## BEGIN

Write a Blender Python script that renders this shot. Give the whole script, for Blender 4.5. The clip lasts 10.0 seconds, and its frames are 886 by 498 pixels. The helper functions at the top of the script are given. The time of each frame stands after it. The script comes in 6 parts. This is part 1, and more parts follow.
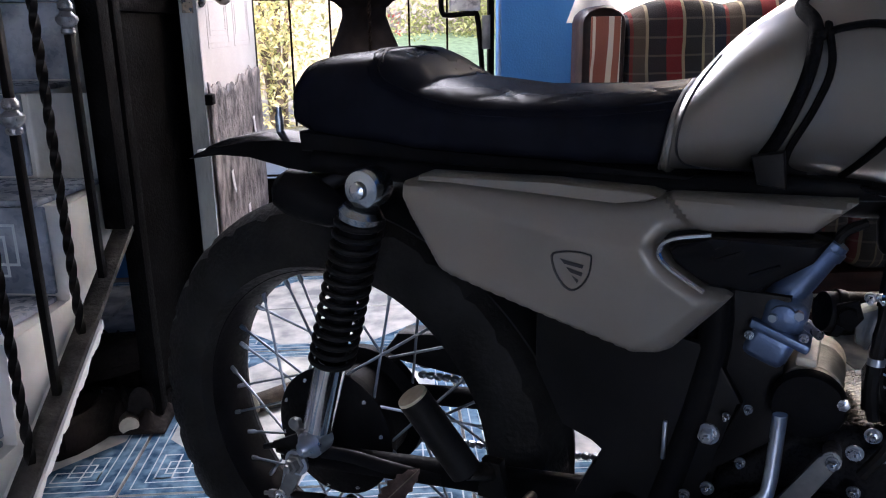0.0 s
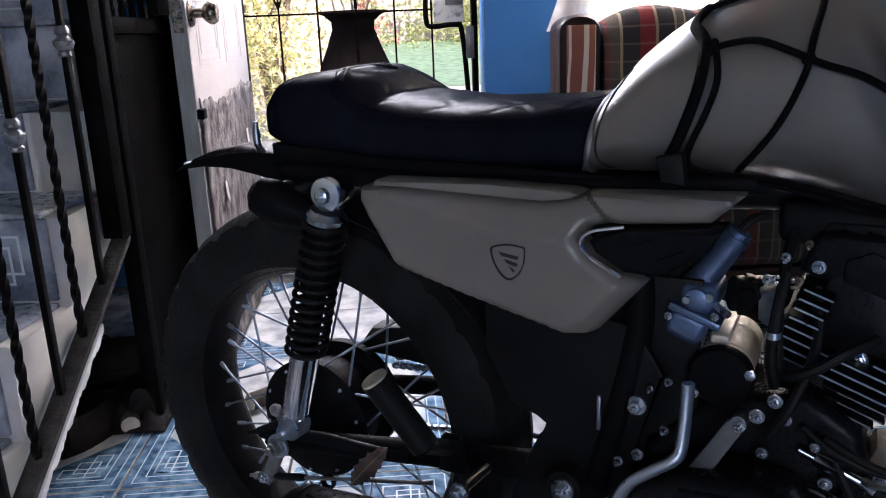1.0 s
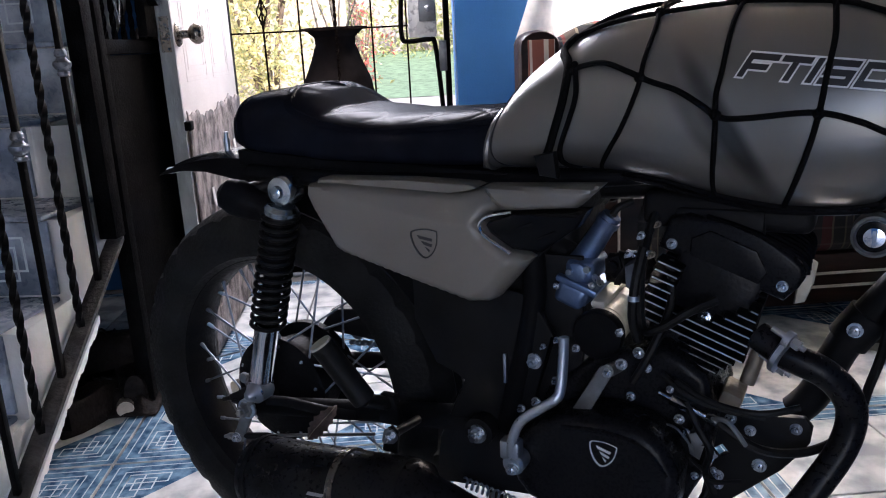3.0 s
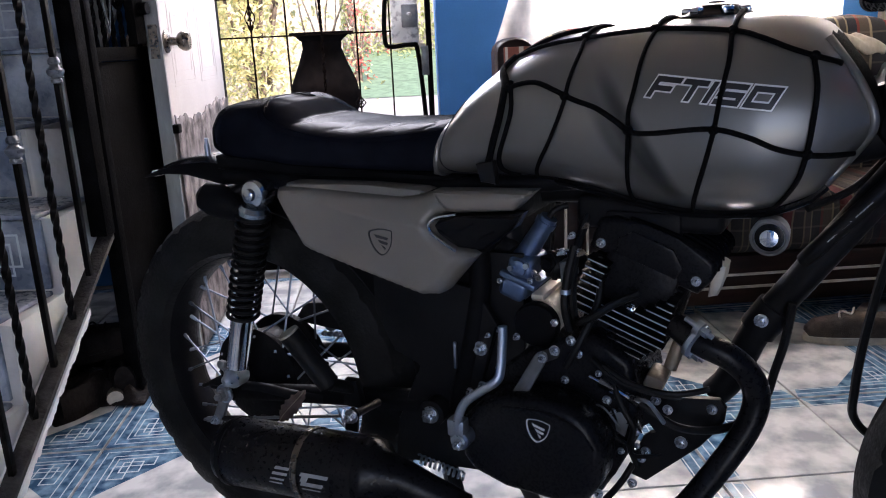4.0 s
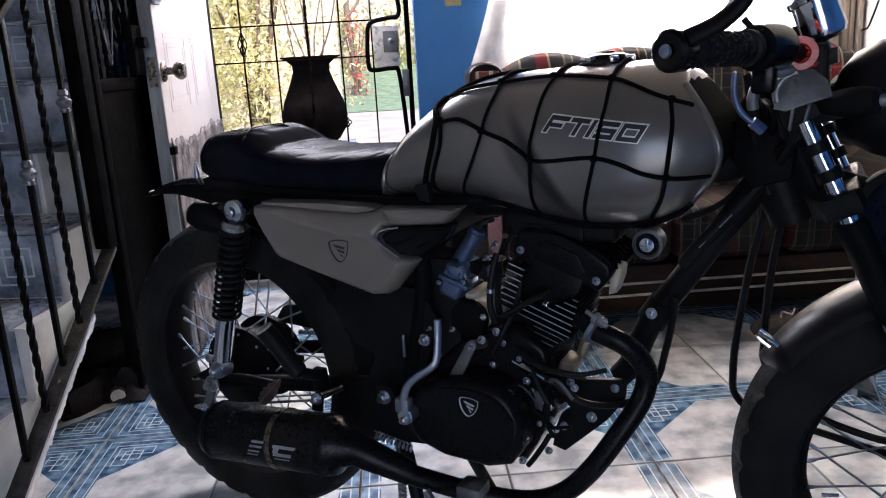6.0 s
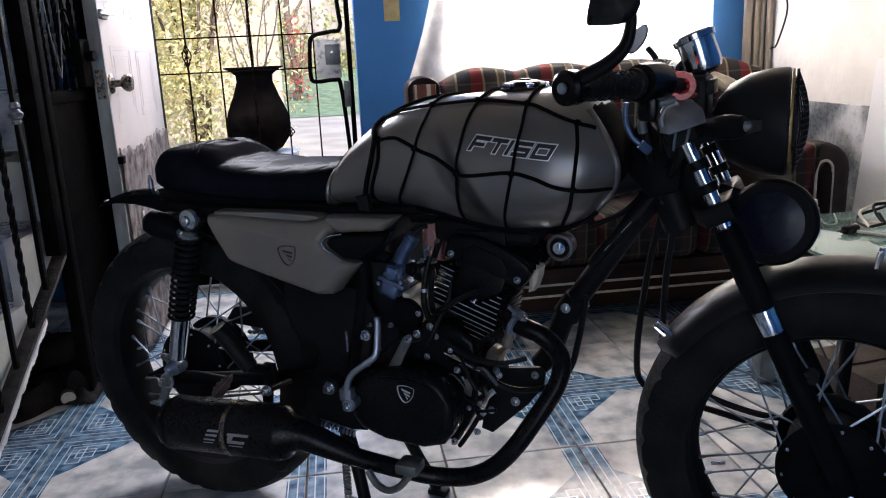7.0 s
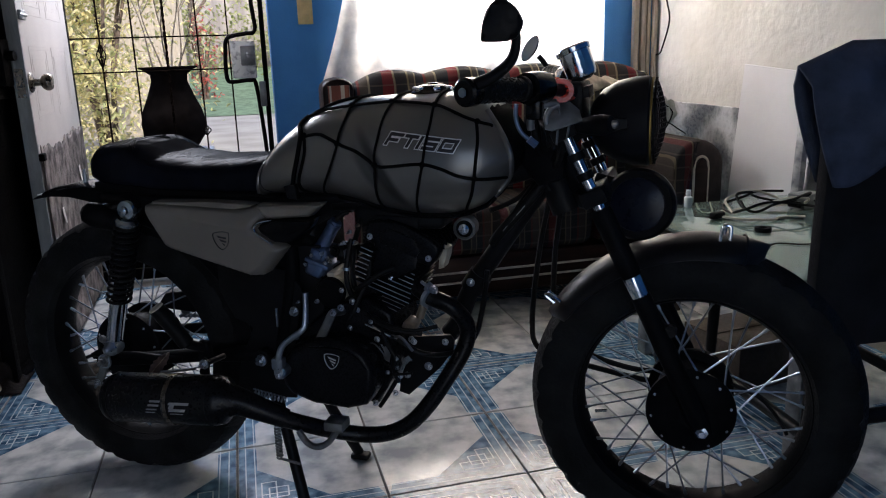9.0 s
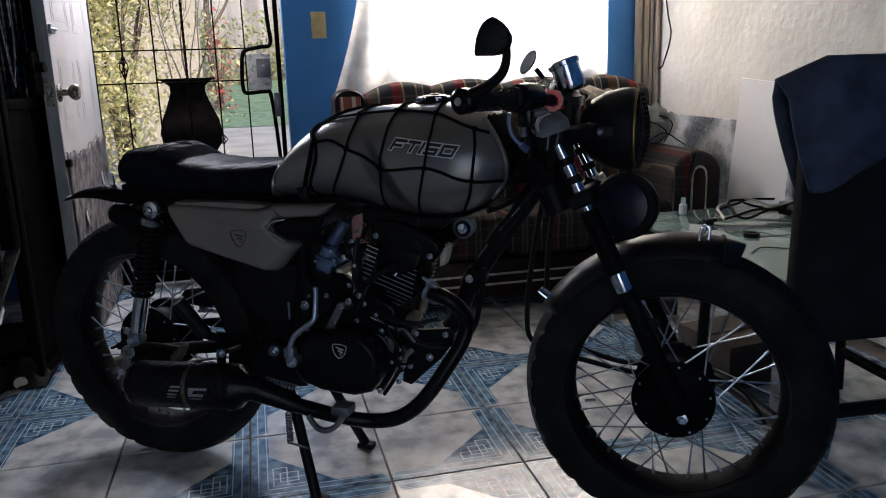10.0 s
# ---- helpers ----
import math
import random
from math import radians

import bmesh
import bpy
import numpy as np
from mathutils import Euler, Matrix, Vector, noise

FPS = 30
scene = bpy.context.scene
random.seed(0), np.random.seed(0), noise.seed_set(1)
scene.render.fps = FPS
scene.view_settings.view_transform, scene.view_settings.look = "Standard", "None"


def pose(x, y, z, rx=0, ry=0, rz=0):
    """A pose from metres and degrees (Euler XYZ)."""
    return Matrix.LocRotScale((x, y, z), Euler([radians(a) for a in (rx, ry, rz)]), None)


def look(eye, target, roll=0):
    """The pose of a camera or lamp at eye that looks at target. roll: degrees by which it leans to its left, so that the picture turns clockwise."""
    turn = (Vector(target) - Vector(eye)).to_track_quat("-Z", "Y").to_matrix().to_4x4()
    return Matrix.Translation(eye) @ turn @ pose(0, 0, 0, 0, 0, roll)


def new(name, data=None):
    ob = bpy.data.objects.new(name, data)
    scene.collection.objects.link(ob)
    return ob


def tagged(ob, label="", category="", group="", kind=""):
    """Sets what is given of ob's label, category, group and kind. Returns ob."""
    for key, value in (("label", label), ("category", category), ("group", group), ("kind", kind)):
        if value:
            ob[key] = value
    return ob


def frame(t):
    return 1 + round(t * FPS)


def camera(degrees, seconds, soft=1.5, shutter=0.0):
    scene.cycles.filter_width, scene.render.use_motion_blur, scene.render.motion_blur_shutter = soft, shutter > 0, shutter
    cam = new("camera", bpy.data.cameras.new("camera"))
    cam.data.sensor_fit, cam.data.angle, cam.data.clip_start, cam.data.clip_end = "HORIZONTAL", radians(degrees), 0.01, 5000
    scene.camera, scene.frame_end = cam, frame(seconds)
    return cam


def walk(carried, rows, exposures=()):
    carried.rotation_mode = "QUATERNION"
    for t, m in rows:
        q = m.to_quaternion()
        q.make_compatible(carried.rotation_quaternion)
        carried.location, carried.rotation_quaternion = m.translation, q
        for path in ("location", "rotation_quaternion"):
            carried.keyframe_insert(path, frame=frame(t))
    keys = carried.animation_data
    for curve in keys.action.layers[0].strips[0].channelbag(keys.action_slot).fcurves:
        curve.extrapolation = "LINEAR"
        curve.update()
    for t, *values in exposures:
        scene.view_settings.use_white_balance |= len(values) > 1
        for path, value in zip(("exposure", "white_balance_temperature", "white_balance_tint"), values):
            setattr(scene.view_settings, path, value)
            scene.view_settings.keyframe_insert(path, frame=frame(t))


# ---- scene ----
cam = camera(59.0, 10.0, soft=1.1)
PATH = [
    (0, (0.065, 0.037, 0.831), (-0.84, 1.735, 0.288), -0.9),
    (0.5, (0.109, 0.012, 0.834), (-0.808, 1.705, 0.294), -1.8),
    (1, (0.155, -0.016, 0.844), (-0.765, 1.68, 0.316), -2.3),
    (1.5, (0.193, -0.048, 0.848), (-0.742, 1.64, 0.323), -2.8),
    (2, (0.219, -0.074, 0.851), (-0.721, 1.615, 0.336), -2.7),
    (2.5, (0.269, -0.103, 0.855), (-0.666, 1.59, 0.35), -2.9),
    (3.8, (0.394, -0.181, 0.873), (-0.516, 1.525, 0.362), -2.8),
    (4, (0.416, -0.195, 0.881), (-0.499, 1.509, 0.37), -2.7),
    (4.5, (0.464, -0.225, 0.889), (-0.456, 1.479, 0.387), -2.9),
    (5, (0.515, -0.255, 0.903), (-0.402, 1.449, 0.397), -3.2),
    (5.2, (0.533, -0.272, 0.908), (-0.4, 1.424, 0.407), -3.2),
    (6.3, (0.613, -0.36, 0.933), (-0.301, 1.353, 0.451), -3.2),
    (6.5, (0.63, -0.384, 0.941), (-0.269, 1.335, 0.455), -3.1),
    (7, (0.665, -0.454, 0.958), (-0.128, 1.318, 0.478), -2.6),
    (7.5, (0.685, -0.499, 0.966), (-0.022, 1.312, 0.499), -2.4),
    (8, (0.693, -0.534, 0.963), (0.042, 1.296, 0.486), -2.0),
    (8.5, (0.705, -0.584, 0.973), (0.094, 1.262, 0.506), -1.8),
    (9, (0.727, -0.638, 0.972), (0.145, 1.212, 0.483), -1.9),
    (9.5, (0.764, -0.699, 0.983), (0.154, 1.146, 0.51), -1.7),
    (10, (0.785, -0.746, 0.971), (0.173, 1.102, 0.514), -1.7),
]
EXPOSURES = [(0.0, 1.58, 6350, 23), (2.5, 1.62, 6350, 22), (5.0, 1.49, 6400, 24), (6.5, 1.26, 6350, 22), (8.0, 0.72, 6250, 18), (10.0, 0.34, 6250, 17)]
walk(cam, [(t, look(eye, target, roll)) for t, eye, target, roll in PATH], EXPOSURES)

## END

* [Task to complete] Reproduce exactly the lines from the line with "for path in" through the line with "for path, value", both end lines included, and only those lines.

* [Result for this task]
        for path in ("location", "rotation_quaternion"):
            carried.keyframe_insert(path, frame=frame(t))
    keys = carried.animation_data
    for curve in keys.action.layers[0].strips[0].channelbag(keys.action_slot).fcurves:
        curve.extrapolation = "LINEAR"
        curve.update()
    for t, *values in exposures:
        scene.view_settings.use_white_balance |= len(values) > 1
        for path, value in zip(("exposure", "white_balance_temperature", "white_balance_tint"), values):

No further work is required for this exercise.